> _Written request_
Go through the data below. Pull out every line that has the word "part".

> _Input records_
---*---

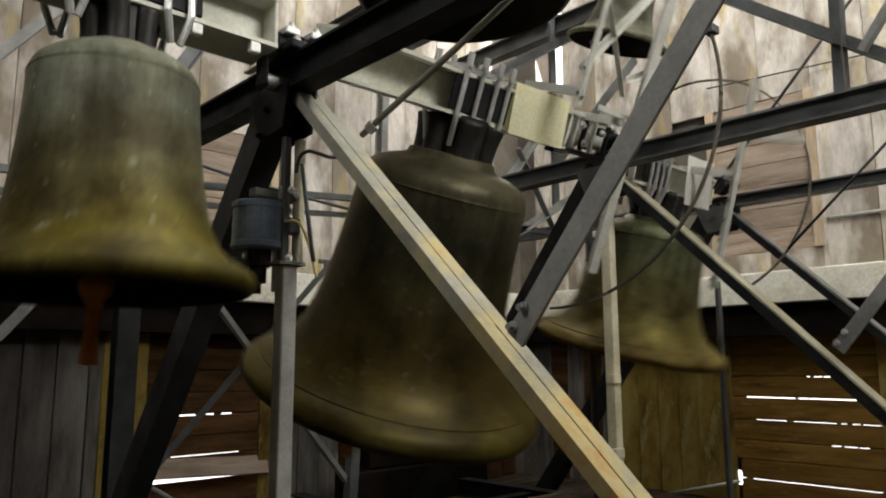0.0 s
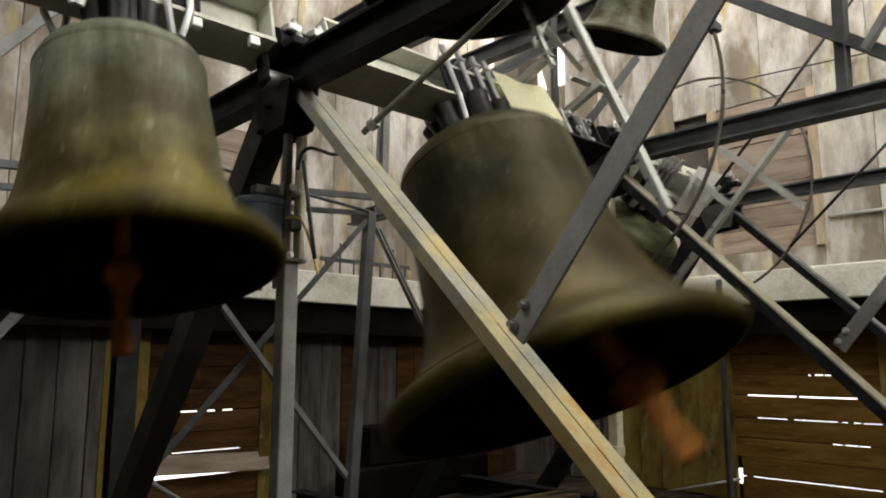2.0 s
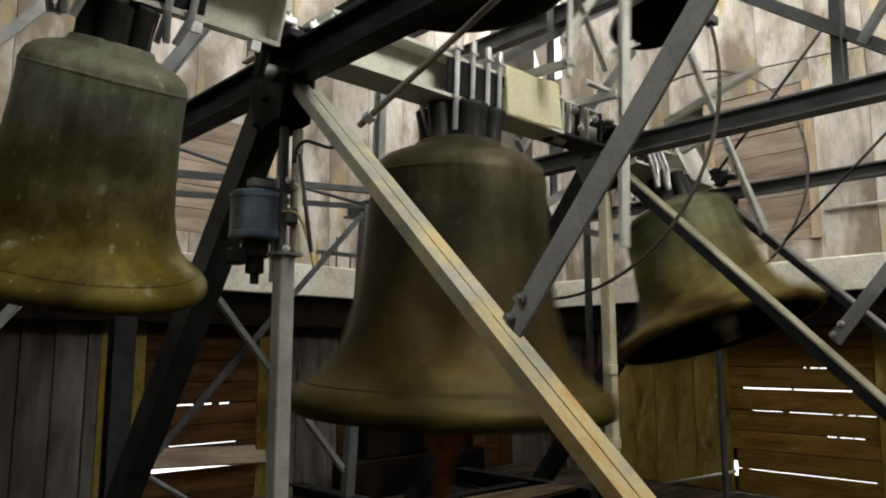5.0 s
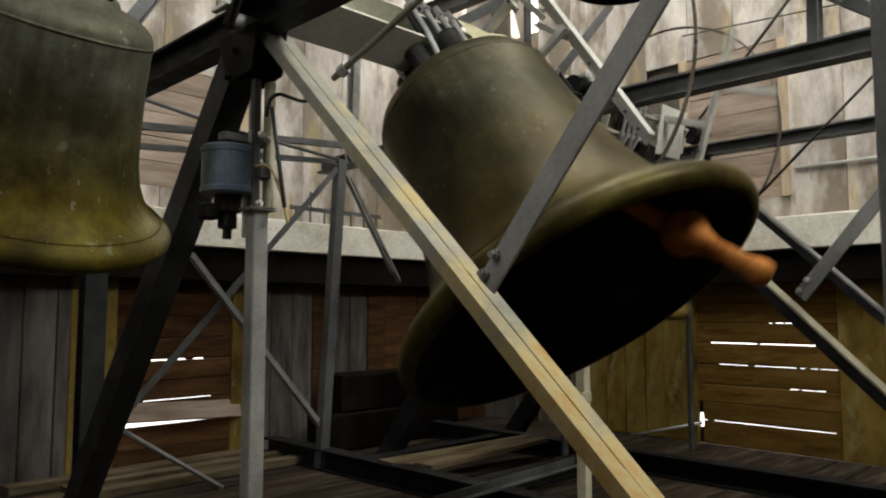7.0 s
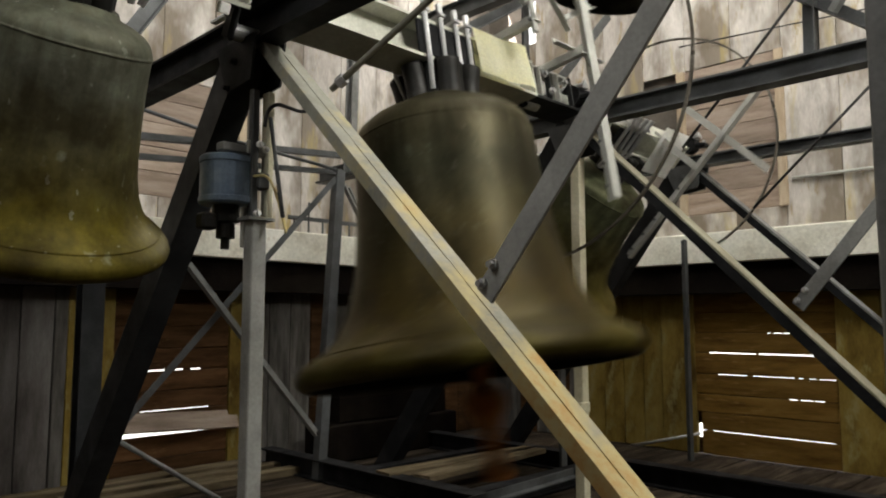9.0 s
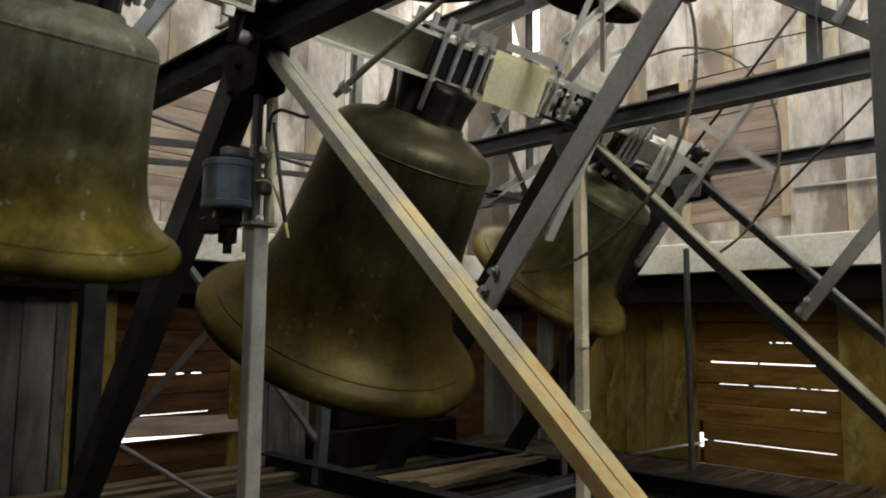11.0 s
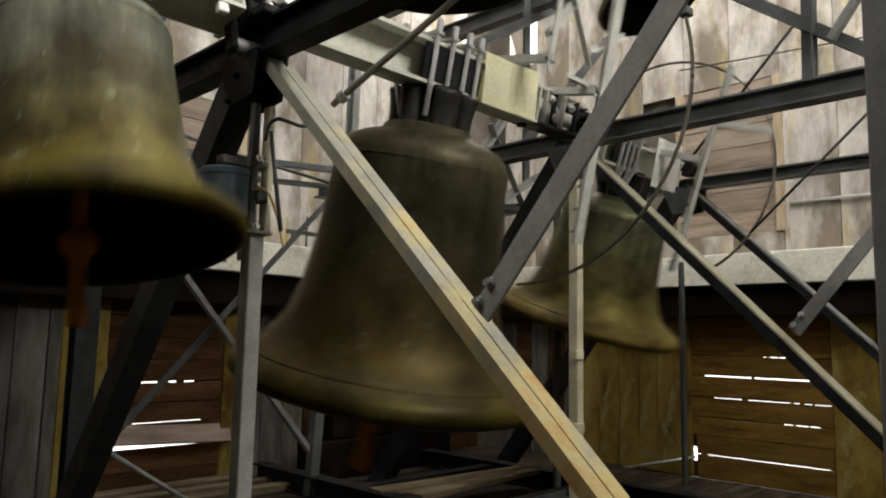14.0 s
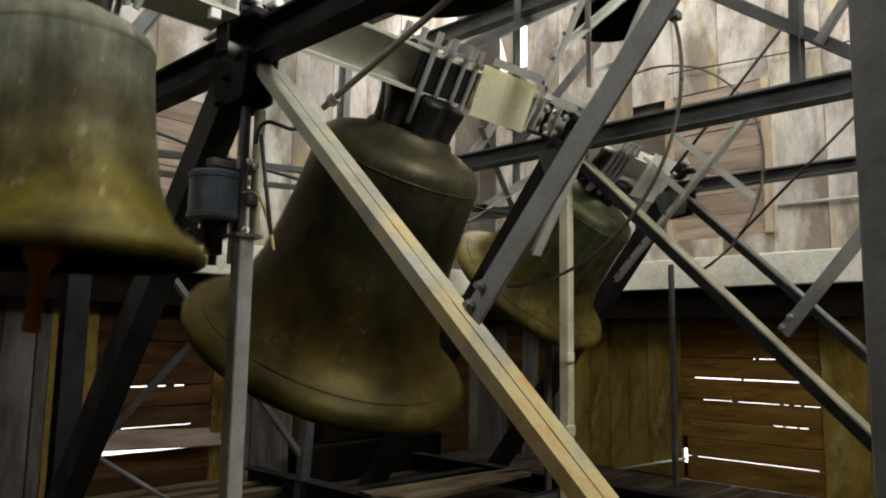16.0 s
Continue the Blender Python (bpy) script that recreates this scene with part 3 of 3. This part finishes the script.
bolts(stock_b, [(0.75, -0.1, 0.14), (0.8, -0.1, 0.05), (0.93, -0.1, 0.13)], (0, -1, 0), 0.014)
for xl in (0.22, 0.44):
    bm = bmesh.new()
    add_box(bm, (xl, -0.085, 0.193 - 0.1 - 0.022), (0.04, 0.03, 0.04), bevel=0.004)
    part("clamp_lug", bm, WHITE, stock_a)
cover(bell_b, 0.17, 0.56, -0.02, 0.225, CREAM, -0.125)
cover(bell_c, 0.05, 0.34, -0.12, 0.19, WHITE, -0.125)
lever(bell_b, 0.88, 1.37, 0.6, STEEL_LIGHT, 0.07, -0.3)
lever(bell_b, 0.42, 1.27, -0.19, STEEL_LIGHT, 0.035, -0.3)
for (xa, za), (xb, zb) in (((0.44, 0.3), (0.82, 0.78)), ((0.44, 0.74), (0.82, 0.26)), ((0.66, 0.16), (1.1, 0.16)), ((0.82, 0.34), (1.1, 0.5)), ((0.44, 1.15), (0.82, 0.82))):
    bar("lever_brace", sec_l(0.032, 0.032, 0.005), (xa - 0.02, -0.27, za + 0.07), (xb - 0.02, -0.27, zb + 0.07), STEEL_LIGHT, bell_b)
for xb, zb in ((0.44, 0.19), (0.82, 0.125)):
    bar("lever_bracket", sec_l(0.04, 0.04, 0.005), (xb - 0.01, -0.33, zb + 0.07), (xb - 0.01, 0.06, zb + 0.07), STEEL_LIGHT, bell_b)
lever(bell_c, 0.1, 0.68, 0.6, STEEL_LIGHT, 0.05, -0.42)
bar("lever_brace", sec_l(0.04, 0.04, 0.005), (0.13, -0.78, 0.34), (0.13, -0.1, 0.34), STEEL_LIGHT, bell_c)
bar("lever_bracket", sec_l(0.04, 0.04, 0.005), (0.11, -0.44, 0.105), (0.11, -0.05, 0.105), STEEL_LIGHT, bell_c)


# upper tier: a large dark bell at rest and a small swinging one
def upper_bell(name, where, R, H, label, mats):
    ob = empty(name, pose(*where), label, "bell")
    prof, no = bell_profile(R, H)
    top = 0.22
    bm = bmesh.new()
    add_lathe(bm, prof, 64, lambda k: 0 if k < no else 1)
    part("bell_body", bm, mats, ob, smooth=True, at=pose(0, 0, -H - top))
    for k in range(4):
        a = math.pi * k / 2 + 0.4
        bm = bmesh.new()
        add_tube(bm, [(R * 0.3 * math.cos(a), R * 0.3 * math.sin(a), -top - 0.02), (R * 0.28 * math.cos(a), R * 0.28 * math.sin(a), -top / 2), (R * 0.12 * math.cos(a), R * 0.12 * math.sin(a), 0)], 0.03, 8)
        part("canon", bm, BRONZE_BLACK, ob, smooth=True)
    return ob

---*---

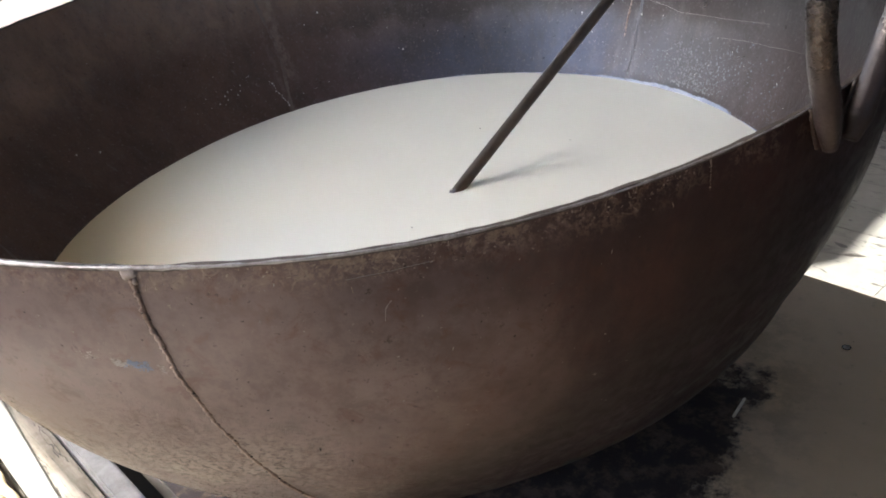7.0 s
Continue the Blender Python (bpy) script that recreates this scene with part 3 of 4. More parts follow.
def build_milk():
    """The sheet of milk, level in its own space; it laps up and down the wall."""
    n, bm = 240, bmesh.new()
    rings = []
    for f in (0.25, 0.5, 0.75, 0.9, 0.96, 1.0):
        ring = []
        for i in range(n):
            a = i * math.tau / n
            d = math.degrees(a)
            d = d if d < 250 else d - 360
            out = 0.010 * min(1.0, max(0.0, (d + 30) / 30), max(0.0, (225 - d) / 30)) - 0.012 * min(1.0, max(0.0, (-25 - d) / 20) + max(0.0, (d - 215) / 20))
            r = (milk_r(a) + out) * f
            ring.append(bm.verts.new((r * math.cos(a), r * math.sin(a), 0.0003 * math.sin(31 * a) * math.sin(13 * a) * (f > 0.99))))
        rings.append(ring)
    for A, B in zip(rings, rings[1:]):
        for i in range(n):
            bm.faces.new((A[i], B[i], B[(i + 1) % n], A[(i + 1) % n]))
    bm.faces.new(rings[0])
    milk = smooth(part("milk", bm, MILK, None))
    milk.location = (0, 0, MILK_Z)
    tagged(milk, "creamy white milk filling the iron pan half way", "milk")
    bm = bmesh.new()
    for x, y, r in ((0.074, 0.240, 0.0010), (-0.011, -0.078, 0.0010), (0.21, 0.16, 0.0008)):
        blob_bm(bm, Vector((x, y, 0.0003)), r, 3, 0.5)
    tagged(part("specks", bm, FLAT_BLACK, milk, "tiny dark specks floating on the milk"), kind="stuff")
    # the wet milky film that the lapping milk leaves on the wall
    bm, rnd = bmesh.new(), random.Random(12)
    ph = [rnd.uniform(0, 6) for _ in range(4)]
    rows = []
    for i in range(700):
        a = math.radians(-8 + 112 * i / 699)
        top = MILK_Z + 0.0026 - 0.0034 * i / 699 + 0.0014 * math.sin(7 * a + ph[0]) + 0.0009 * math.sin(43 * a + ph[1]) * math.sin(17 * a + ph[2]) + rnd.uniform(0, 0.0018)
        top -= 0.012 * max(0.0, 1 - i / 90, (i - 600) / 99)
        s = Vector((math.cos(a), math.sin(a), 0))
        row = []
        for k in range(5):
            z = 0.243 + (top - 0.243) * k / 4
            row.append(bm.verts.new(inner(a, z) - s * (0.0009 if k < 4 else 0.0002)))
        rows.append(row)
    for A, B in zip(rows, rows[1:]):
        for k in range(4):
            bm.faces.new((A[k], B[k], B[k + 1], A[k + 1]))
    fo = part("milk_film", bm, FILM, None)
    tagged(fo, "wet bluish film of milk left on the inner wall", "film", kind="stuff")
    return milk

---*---

> _Reply to the exercise_
Continue the Blender Python (bpy) script that recreates this scene with part 3 of 3. This part finishes the script.
    part("clamp_lug", bm, WHITE, stock_a)
    part("bell_body", bm, mats, ob, smooth=True, at=pose(0, 0, -H - top))
        part("canon", bm, BRONZE_BLACK, ob, smooth=True)
Continue the Blender Python (bpy) script that recreates this scene with part 3 of 4. More parts follow.
    milk = smooth(part("milk", bm, MILK, None))
    tagged(part("specks", bm, FLAT_BLACK, milk, "tiny dark specks floating on the milk"), kind="stuff")
    fo = part("milk_film", bm, FILM, None)